Channels are restarted as new instances (they might also be different channels), and so no channel exit state is retained.
Temporary dynamic queues are restored as part of the process of recovering reconnectable clients that had temporary dynamic queues open. No messages on a temporary dynamic queue are restored, but applications that had the queue open, or had remembered the name of the queue, are able to continue processing.
There is the possibility that if the queue is being used by an application other than the one that created it, that it might not be restored quickly enough to be present when it is next referenced. For example, if a client creates a temporary dynamic queue as a reply-to queue, and a reply message is to be placed on the queue by a channel, the queue might not be recovered in time. In this case, the channel would typically place the reply-to message on the dead letter queue.

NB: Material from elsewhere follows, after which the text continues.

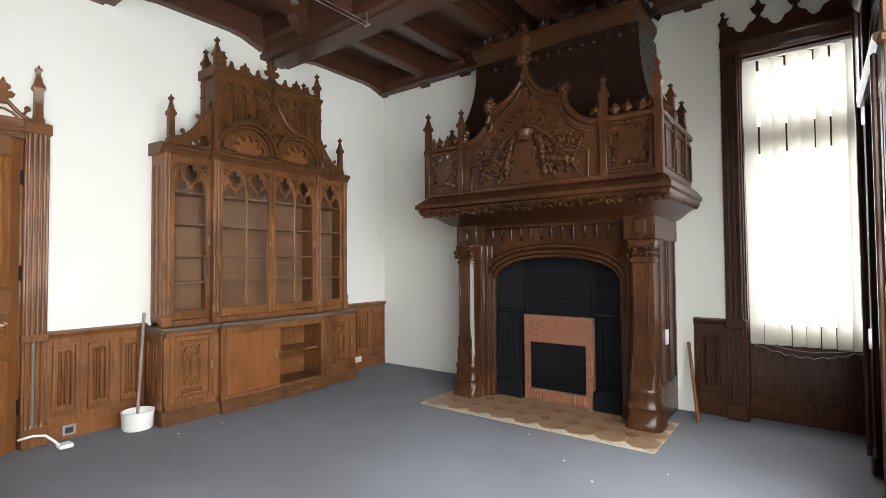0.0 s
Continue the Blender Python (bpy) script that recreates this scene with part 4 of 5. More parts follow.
def blind(m, x0, x1, y, z0, z1, turn, label, n=8, cord=True):
    t = thing("vertical_blind", m, label, "blind", "vertical blinds of the windows")
    b = B()
    box(b, x0 - 0.01, x1 + 0.01, y - 0.025, y + 0.02, z1, z1 + 0.035, 0.004)
    part("head_rail", b, white, t)
    w = (x1 - x0) / n
    b = B()
    for k, d in ((-0.5, 0.0), (-0.17, 0.006), (0.17, 0.006), (0.5, 0.0)):
        b.verts.new((k * 0.122, -d, z0)), b.verts.new((k * 0.122, -d, z1))
    b.verts.ensure_lookup_table()
    for k in range(3):
        b.faces.new([b.verts[i] for i in (2 * k, 2 * k + 2, 2 * k + 3, 2 * k + 1)])
    slat = part("slat", b, blind_mat, t)
    rest = [slat]
    for i in range(n - 1):
        o = slat.copy()
        scene.collection.objects.link(o)
        rest.append(o)
    for i, o in enumerate(rest):
        o.matrix_local = pose(x0 + (i + 0.5) * w, y, 0, random.uniform(-0.4, 0.4), random.uniform(-0.3, 0.3), turn + random.uniform(-5, 5))
    if cord:
        b = B()
        tube(b, [(x0 + (x1 - x0) * k / 16, y - 0.03, z0 + 0.02 - 0.10 * math.sin(math.pi * k / 16) - 0.02 * math.sin(math.pi * k / 2) ** 2) for k in range(17)], 0.0022, 4)
        tube(b, [(x0 + 0.1 + (x1 - x0 - 0.15) * k / 16, y - 0.04, z0 + 0.015 - 0.05 * math.sin(math.pi * k / 16)) for k in range(17)], 0.0022, 4)
        part("bead_chain", b, white, t)
    return t


window(pose(0, NORTH, 0), "window_1", WIN_N[0], WIN_N[1], 0.22)
window(pose(0, SOUTH, 0, 0, 0, 180), "window_2", -WIN_S[1], -WIN_S[0], 0.22)
blind(pose(0, NORTH, 0), WIN_N[0] + 0.03, WIN_N[1] - 0.01, 0.06, 0.72, 3.42, 33, "cream fabric vertical blind, half closed, before the window")
blind(pose(0, SOUTH, 0, 0, 0, 180), -WIN_S[1] + 0.02, -WIN_S[0] - 0.02, 0.04, 0.74, 3.38, 57, "cream fabric vertical blind with a looped bead chain")
for i, wy in enumerate(BAYS):
    window(pose(GLASS, wy, 0, 0, 0, -90), "window_%d" % (3 + i), -0.97, 0.97, 0.28, crest=False)
    blind(pose(GLASS, wy, 0, 0, 0, -90), -0.95, 0.95, 0.08, 0.72, 3.42, 55, "cream fabric vertical blind in the bay", 16, False)
for m, w in ((pose(0, NORTH + 1.0, 0), 8.0), (pose(0, SOUTH - 1.0, 0), 8.0), (pose(GLASS + 1.2, 0.4, 0, 0, 0, 90), 14.0)):
    b = B()
    v = [b.verts.new(c) for c in ((-w / 2, 0, -1), (w / 2, 0, -1), (w / 2, 0, 6), (-w / 2, 0, 6))]
    b.faces.new(v)
    o = structure("backdrop", b, glow, "white overcast sky outside the windows")
    o.matrix_world = m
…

If a reconnectable client application opens a temporary dynamic queue by name (because another application has already created it), then when reconnection occurs, the IBM MQ MQI client is unable to re-create the temporary dynamic queue because it does not have the model to create it from. In the MQI, only one application can open the temporary dynamic queue by model. Other applications that wish to use the temporary dynamic queue must use MQPUT1, or server bindings, or be able to try the reconnection again if it fails.

Only non-persistent messages might be put to a temporary dynamic queue, and these messages are lost during failover; this loss is true for messages being put to a temporary dynamic queue using MQPUT1 during reconnection. If failover occurs during the MQPUT1, the message might not be put, although the MQPUT1 succeeds. One workaround to this problem is to use permanent dynamic queues. Any server bindings application can open the temporary dynamic queue by name because it is not reconnectable.